Chi Xi member and now co-advisor Heather Herbert with Advisor Frank Malinowski at Herbert's graduation from Darton State College in May 2013

“In general, online students benefit from campus involvement the same way that on-campus (students) do — it helps foster a feeling of community, of belonging and of personal engagement,” Herbert said. “This is critical for a student population that may feel disenfranchised simply because of the way they learn.

Chi Xi advisor Nicole Jones, then-chapter president Amber Miller, advisor Frank Malinowski, and then-Regional Secretary and Officer of Online Heather Herbert at Phi Theta Kappa's 2013 Annual Convention

“Phi Theta Kappa is a great way to bring the best of the college experience to students everywhere.”

Herbert is among a growing legion of college students taking online courses. A 2013 study by Babson Survey Research Group entitled “Grade Change: Tracking Online Education in the United States” found that the percentage of college students taking at least one online course has steadily increased over the last decade, jumping to 33.5 percent in the fall of 2012 from just 9.6 percent in the fall of 2002.

Phi Theta Kappa is embracing this growing demographic by offering such tools and resources as CollegFish.org, Competitive Edge, the Leadership Development Studies Facebook Study Group, Nota Bene and the USA TODAY Case Study Challenge, all of which can be done online. The Society even chartered its first online-only chapter in 2012: the Beta Tau Chi Chapter at Ashford University, based in San Diego, California, which serves students nationwide. And, the Society's Facebook page is followed by more than 58,000 members and advisors.

“(Online students) can’t participate in everything we do, but they can participate in most things that we do,” said Frank Malinowski, advisor of the Chi Xi Chapter at Darton State College and Georgia Regional Coordinator. “With things like our Honors in Action and College Projects, online students have just as much of an ability to participate. It’s really a matter of letting them know they can be involved.”

Malinowski is dean of the School of Science and Mathematics at Darton State. Since joining the school five years ago, he has taught numerous computer science courses online. He became a chapter advisor shortly after.

After holding his first induction ceremony, Malinowski met a new member who was interested in a leadership office. But, he was an online student.

“So I just created a position for him — Vice President of Online,” Malinowski said. “Phi Theta Kappa was completely new to me, so I was just learning as I went. We wanted to test the waters.”

Malinowski estimates that about a third of the students at Darton State College are online only. And, he said about another third take at least one online class.
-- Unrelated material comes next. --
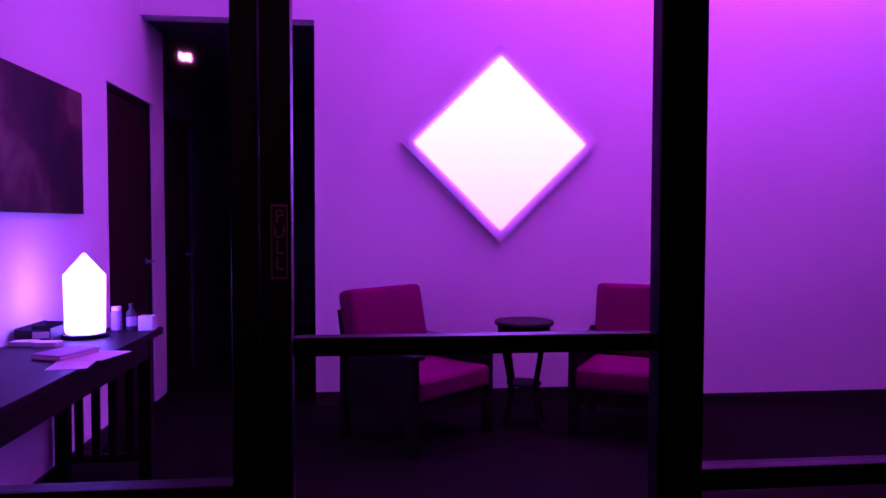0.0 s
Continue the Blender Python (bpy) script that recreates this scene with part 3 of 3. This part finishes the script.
th = thing("desk_organiser", (-0.712, 1.62, 0.78), "black desk organiser with a white label at its end", "organiser")
part("tray", box(-0.075, 0.075, -0.15, 0.15, 0.0, 0.008, 0.002), RUBBER, th)
for x in (-0.073, 0.073):
    part("side", box(x - 0.002, x + 0.002, -0.15, 0.15, 0.008, 0.062, 0.001), RUBBER, th)
for y in (-0.148, 0.0, 0.148):
    part("divider", box(-0.071, 0.071, y - 0.002, y + 0.002, 0.008, 0.055, 0.001), RUBBER, th)
part("label_card", box(0.0, 0.07, -0.1525, -0.1505, 0.02, 0.048, 0.0005), PAPER, th)
for x, y, r in ((-0.715, 1.405, 2), (-0.608, 1.375, -4)):
    th = thing("card_box", (x, y, 0.78), "small white card box lying flat on the desk", "box", "card boxes")
    part("body", box(-0.048, 0.048, -0.03, 0.03, 0, 0.016, 0.002, m=pose(0, 0, 0, 0, 0, r)), PAPER, th)
    part("lid", box(-0.05, 0.05, -0.032, 0.032, 0.016, 0.021, 0.001, m=pose(0, 0, 0, 0, 0, r)), PAPER, th)
th = thing("notebook", (-0.44, 1.15, 0.78), "purple notebook with white page edges on the desk", "book")
part("pages", box(-0.068, 0.068, -0.098, 0.098, 0.003, 0.017, 0.002, m=pose(0, 0, 0, 0, 0, -22)), PAPER, th, "white page edges")
part("back_cover", box(-0.072, 0.072, -0.103, 0.103, 0.0, 0.003, 0.001, m=pose(0, 0, 0, 0, 0, -22)), CARD, th)
part("cover", box(-0.072, 0.072, -0.103, 0.103, 0.017, 0.021, 0.001, m=pose(0, 0, 0, 0, 0, -22)), CARD, th, "pale purple cover")
for k in range(9):
    part("binding_ring", tube([(0.072 + 0.008 * math.cos(a), -0.08 + k * 0.02, 0.01 + 0.012 * math.sin(a)) for a in (q / 8 * math.pi - math.pi / 2 for q in range(9))], 0.0018, 5), WHITE, th, "white wire ring")
for x, y, r, zt in ((-0.345, 0.98, 8, 0.0), (-0.305, 1.14, -14, 0.0012)):
    th = thing("paper_sheet", (x, y, 0.78 + zt), "loose white paper sheet near the desk's edge", "paper", "paper sheets")
    part("sheet", box(-0.07, 0.07, -0.1, 0.1, 0.0, 0.001, m=pose(0, 0, 0, 0, 0, r)), PAPER, th)
th = thing("jar", (-0.485, 1.83, 0.78), "small pale jar beside the crystal lamp", "jar")
smooth(part("glass", lathe([(0.0, 0), (0.024, 0), (0.026, 0.01), (0.026, 0.085), (0.02, 0.095), (0.0, 0.095)], 20), CARD, th))
smooth(part("lid", lathe([(0.0, 0.095), (0.023, 0.095), (0.023, 0.115), (0.0, 0.117)], 20), PAPER, th, "white lid"))
h = 0.13
th = thing("bottle", (-0.415, 1.83, 0.78), "small dark bottle with a pale label", "bottle")
smooth(part("glass", lathe([(0.0, 0), (0.022, 0), (0.023, h * 0.65), (0.009, h * 0.8), (0.009, h * 0.9), (0.0, h * 0.9)], 16), RUBBER, th))
smooth(part("cap", lathe([(0.0, h * 0.9), (0.012, h * 0.9), (0.012, h), (0.0, h)], 12), RUBBER, th))
smooth(part("label_band", lathe([(0.0235, h * 0.15), (0.0236, h * 0.5)], 16, caps=False), CARD, th))
th = thing("tissue_box", (-0.335, 1.82, 0.78), "small white tissue box at the desk's end", "tissue box")
part("carton", box(-0.036, 0.036, -0.036, 0.036, 0, 0.07, 0.004), PAPER, th)
part("slot", box(-0.02, 0.02, -0.006, 0.006, 0.0702, 0.071), GRILLEDARK, th)
th = thing("waste_basket", (-0.66, 0.75, 0), "dark wire waste basket under the desk", "waste basket")
smooth(part("bin", lathe([(0.0, 0.004), (0.1, 0.004), (0.13, 0.28), (0.124, 0.28), (0.095, 0.01), (0.0, 0.01)], 24), RUBBER, th))

# ---- picture and doors ----
pc = thing("picture", (XL, 1.65, 1.67), "large dark abstract picture in brown and wine red", "picture")
part("canvas", box(0.004, 0.034, -0.55, 0.55, -0.32, 0.32, 0.003), ART, pc)
part("backing", box(0.0, 0.004, -0.53, 0.53, -0.3, 0.3), WOOD, pc)


def door(name, y0, y1, label):
    th = tagged(thing(name, (XL - 0.03, (y0 + y1) / 2, 0), label, "door"), kind="structure")
    w = (y1 - y0) / 2
    part("leaf", box(-0.045, 0.0, -w + 0.04, w - 0.04, 0.008, DZ - 0.04, 0.002), DOOR, th)
    for s in (-1, 1):
        part("jamb", box(-0.1, 0.012, s * w - (0.04 if s > 0 else 0), s * w + (0 if s > 0 else 0.04), 0, DZ, 0.002), WOOD, th)
    part("head_jamb", box(-0.1, 0.012, -w + 0.04, w - 0.04, DZ - 0.04, DZ, 0.002), WOOD, th)
    hd = part("door_handle", tube([(0.0, w - 0.1, 1.03), (0.05, w - 0.1, 1.03), (0.05, w - 0.21, 1.03)], 0.009, 10), STEEL, th, "steel lever handle")
    part("rose", lathe([(0.0, 0), (0.024, 0), (0.024, 0.006), (0.0, 0.006)], 20, m=Matrix.Translation((0, w - 0.1, 1.03)) @ pose(0, 0, 0, 0, 90)), STEEL, hd)
    return th


door("door_1", D0, D1 + 0.33, "closed dark wooden door in the side wall")
door("door_2", D2, D3, "closed dark door further down the passage")

# ---- pull plate on the door post ----
plate = part("pull_plate", box(0.531, 0.568, -0.0345, -0.0305, 1.175, 1.35, 0.002), RUBBER, shop, "dark plate with brass letters")
for x in (0.5322, 0.5668):
    part("plate_edge", box(x - 0.0016, x + 0.0016, -0.037, -0.0346, 1.177, 1.348, 0.0005), BRASS, plate)
for z in (1.1795, 1.3455):
    part("plate_edge", box(0.534, 0.565, -0.037, -0.0346, z - 0.0025, z + 0.0025, 0.0005), BRASS, plate)
for k, c in enumerate("PULL"):
    text = bpy.data.curves.new("letter", "FONT")
    text.body, text.size, text.extrude, text.align_x, text.offset = c, 0.041, 0.001, "CENTER", 0.0004
    shape = bpy.data.objects.new("letter", text)
    mesh = bpy.data.meshes.new_from_object(shape)
    bpy.data.objects.remove(shape)
    mesh.materials.append(BRASS)
    ob = new("letter", mesh)
    ob.parent = plate
    ob.matrix_local = pose(0.5495, -0.0362, 1.308 - k * 0.0365, 90)

# ---- lamp out in front of the shop, mirrored in the panes ----
lamp = thing("street_lamp", (-2.67, -11.96, 0), "tall dark street lamp with a warm flat lantern", "street lamp")
smooth(part("pole", lathe([(0.09, 0.0), (0.09, 0.05), (0.055, 0.08), (0.04, 4.302)], 20), BLACK, lamp))
part("lantern", box(-0.14, 0.14, -0.14, 0.14, 4.428, 4.5, 0.012), BLACK, lamp)
part("lens", box(-0.1, 0.1, -0.1, 0.1, 4.3, 4.43, 0.03), WARMLENS, lamp, "glowing warm lens")

# ---- panes of the shop front ----
for a, b, z0, z1 in ((XL, 0.44, 0.1, 0.645), (XL, 0.44, 0.7, FZ), (0.575, 1.457, 0.12, FZ), (1.566, 3.2, 0.1, 0.645), (1.566, 3.2, 0.7, FZ), (3.3, XR, 0.1, 0.645), (3.3, XR, 0.7, FZ)):
    ob = part("pane", box(a + 0.001, b - 0.001, -0.008, -0.002, z0, z1), GLASS, shop, "clear glass pane")
    ob.visible_shadow = False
He believes that engaging these students in addition to the on-campus ones is critical.

“We need to be flexible and meet the needs of the students,” he said. “Of course you will run into some situations where it’s easier if you’re in the same location — or where you both have to be in the same location — but for the most part, we now have the technology to include everyone.”

The Chi Xi Chapter streams its regular chapter meetings online to help increase member participation. Someone there at the meeting runs a live chat with online members so they can ask questions and make comments.

By allowing this interaction, Malinowski is able to find potential leaders from his entire membership, not just those he sees regularly and in-person. Heather Herbert was one of those leaders.

Herbert is a 43-year-old mother to three young girls, so she found that receiving her education online would best suit her lifestyle. A friend encouraged her to accept her invitation to join Phi Theta Kappa when it arrived, and she admits that she initially did so to gain access to the scholarship opportunities.

“As an online student, I never thought I could be involved,” she said. “However, Frank and I had a long chat during one of my (then) infrequent visits to campus, and he let me know that not only would it be possible for me to be involved with the chapter, but I would be welcome. For an online student, that is wonderful to hear.

“We get used to hearing about things we cannot do. Frank was encouraging and eager to facilitate my involvement and always made me feel valued.”

Soon, Herbert was more engaged than she ever thought possible. She served as both a chapter and a regional officer; she ran for international office and received the Orlowski Candidate Scholarship; she received a Reynolds Scholarship for work selected for publication in Nota Bene; she was instrumental in the Hallmark Awards writing process; and she received a Distinguished Chapter Officer Award. Now, she’s a co-advisor for the Chi Xi Chapter.

She received three associate degrees from Darton State College — in psychology, history and English — and is now an online English major at the University of Maine at Presque Isle. She will graduate in May and is in the process of applying to an online master’s program.

“I do not think I would have done this well without Phi Theta Kappa to keep me fully engaged and motivated,” she said. “Students on-ground are given extracurricular activities to foster a feeling of engagement and community, which in turn aids retention and graduation rates. Students online can benefit from the same types of programs.”

Malinowski echoes this sentiment, saying that engaging online students “completely changes” the college experience they’re having. It also helps them gain visibility for faculty- and administration-nominated awards and scholarships, such as an All-State Academic Team. He said there are also benefits for the organization and for the college itself.

“Whatever it is, it’s better when you have more involvement,” he said. “You have better discussions, you get more ideas, and you increase the potential that you’ll do more interesting things.”